— Start INFORMATION SUPPLIED —
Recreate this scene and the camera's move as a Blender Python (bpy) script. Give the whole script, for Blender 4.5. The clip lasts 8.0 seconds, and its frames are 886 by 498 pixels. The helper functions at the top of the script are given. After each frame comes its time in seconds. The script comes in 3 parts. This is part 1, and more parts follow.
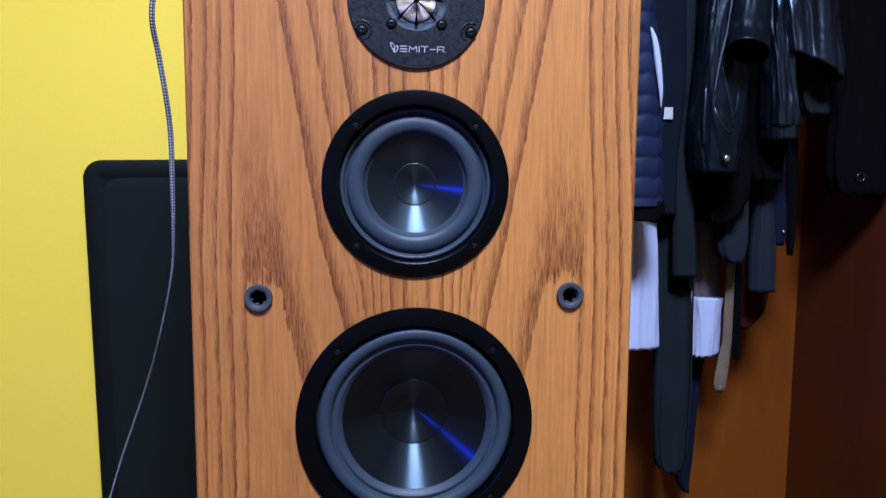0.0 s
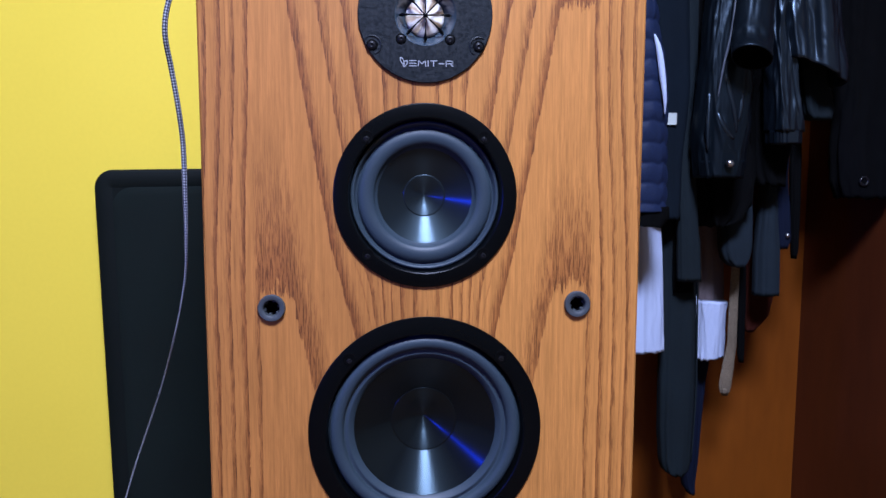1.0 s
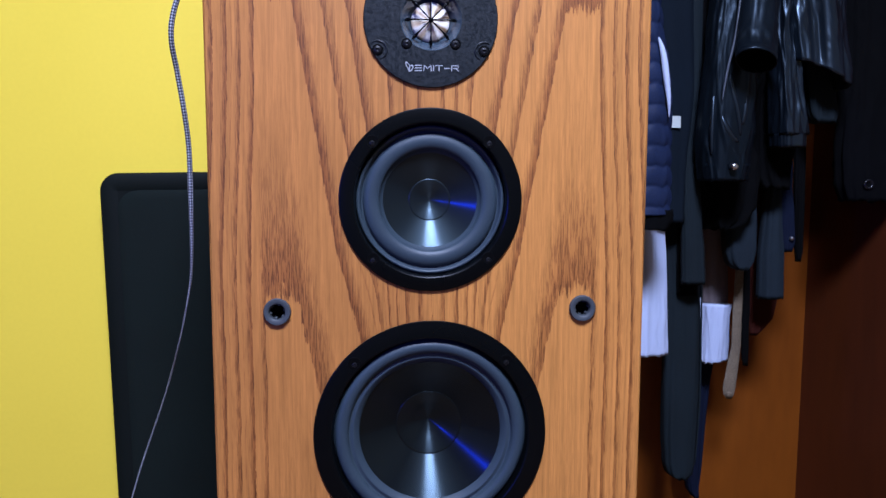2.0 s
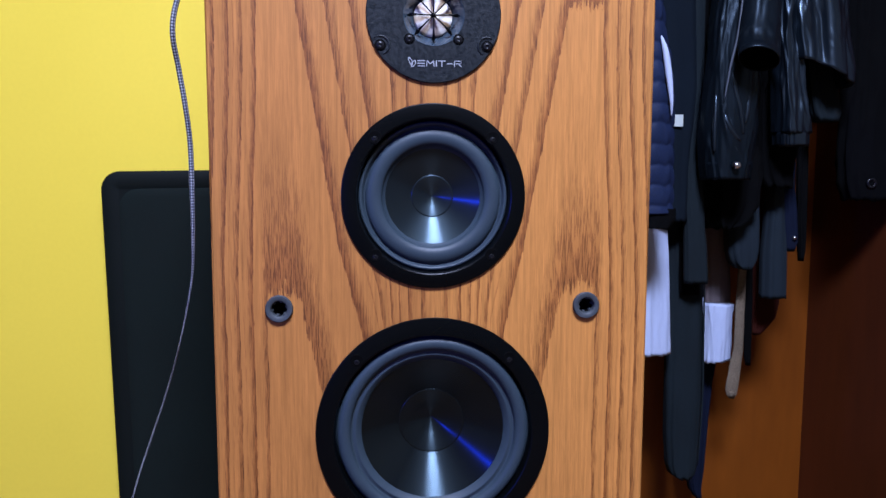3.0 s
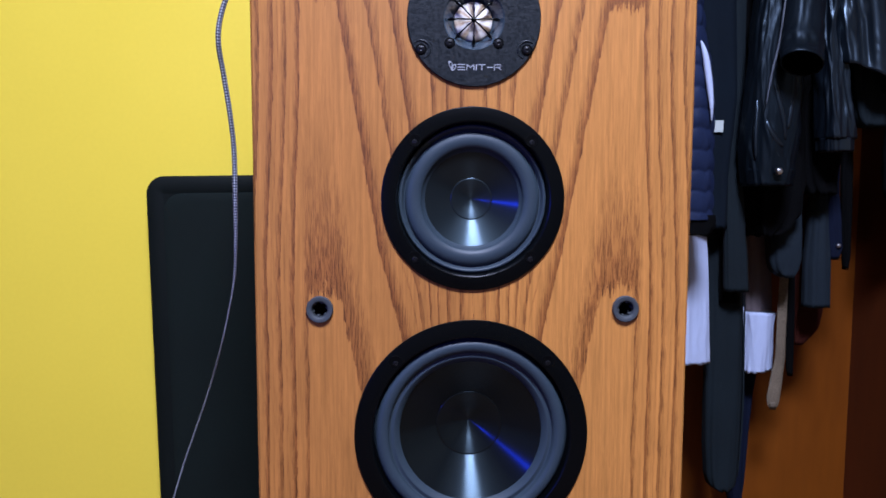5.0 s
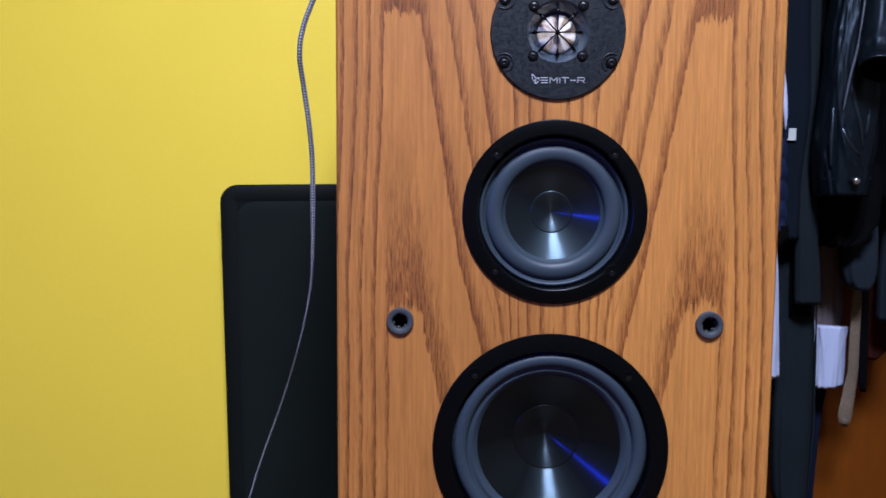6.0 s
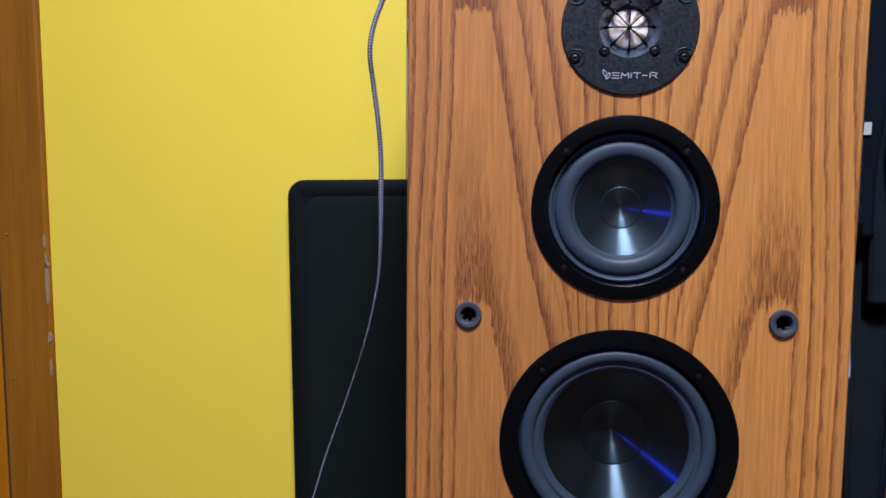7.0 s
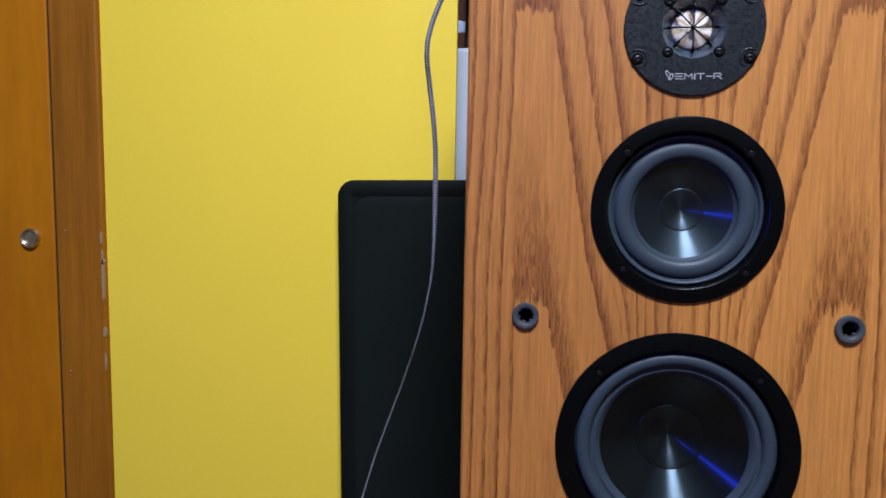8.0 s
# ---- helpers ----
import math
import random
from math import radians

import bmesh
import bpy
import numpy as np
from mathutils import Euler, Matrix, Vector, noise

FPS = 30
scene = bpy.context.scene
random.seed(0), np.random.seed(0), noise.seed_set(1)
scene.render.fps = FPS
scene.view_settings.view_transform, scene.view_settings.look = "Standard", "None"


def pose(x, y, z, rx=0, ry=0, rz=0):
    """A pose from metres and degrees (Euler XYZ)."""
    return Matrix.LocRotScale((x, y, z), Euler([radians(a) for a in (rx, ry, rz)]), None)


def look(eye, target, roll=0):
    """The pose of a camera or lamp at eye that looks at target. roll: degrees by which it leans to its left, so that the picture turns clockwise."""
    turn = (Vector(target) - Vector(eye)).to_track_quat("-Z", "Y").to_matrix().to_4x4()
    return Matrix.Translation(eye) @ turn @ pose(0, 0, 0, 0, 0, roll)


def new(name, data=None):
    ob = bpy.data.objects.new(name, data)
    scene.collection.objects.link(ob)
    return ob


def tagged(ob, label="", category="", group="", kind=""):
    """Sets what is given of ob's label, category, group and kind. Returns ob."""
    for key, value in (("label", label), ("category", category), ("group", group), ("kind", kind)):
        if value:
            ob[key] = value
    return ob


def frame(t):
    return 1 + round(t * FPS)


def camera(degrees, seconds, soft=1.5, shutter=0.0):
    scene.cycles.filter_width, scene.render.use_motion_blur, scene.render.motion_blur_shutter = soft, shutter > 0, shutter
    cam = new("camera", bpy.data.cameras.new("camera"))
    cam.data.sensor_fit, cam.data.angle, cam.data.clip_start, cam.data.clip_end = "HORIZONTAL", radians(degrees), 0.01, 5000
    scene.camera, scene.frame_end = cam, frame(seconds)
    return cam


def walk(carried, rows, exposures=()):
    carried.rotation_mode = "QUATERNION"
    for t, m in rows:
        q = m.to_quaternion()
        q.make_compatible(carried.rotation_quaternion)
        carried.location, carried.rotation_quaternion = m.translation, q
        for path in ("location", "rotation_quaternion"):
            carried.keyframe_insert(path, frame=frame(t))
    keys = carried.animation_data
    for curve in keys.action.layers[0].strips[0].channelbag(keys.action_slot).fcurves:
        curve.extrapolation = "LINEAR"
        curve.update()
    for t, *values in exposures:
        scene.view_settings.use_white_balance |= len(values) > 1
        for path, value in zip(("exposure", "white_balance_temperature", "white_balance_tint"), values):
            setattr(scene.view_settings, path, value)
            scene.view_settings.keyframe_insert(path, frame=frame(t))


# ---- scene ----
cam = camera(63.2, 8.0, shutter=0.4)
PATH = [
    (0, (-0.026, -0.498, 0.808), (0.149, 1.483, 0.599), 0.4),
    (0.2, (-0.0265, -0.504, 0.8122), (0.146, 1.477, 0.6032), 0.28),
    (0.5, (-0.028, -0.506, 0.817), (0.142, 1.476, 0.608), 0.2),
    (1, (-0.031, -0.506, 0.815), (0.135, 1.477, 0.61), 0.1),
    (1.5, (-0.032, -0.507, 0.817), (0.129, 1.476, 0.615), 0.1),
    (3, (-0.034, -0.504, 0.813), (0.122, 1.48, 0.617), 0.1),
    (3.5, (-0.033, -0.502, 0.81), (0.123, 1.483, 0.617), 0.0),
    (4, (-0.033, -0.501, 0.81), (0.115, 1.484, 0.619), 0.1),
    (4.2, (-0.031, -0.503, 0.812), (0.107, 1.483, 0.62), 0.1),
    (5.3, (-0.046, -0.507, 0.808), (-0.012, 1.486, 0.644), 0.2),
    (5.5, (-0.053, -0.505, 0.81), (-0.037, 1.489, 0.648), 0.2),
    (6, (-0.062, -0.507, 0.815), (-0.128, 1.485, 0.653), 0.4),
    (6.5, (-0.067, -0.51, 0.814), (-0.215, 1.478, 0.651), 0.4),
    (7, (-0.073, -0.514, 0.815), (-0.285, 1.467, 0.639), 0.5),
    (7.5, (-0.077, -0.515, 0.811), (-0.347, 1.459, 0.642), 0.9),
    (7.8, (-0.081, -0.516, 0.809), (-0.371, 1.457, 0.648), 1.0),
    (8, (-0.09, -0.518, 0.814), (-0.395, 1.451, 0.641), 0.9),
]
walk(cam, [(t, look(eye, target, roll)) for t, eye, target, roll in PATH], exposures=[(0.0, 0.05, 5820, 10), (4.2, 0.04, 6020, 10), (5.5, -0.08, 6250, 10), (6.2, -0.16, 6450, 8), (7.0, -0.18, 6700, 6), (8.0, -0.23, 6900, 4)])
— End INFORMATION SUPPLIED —
## WHAT THE TASK ASKS:
Copy out each line of the data where the string "keys" appears.

## TASK ANSWER:
    keys = carried.animation_data
    for curve in keys.action.layers[0].strips[0].channelbag(keys.action_slot).fcurves:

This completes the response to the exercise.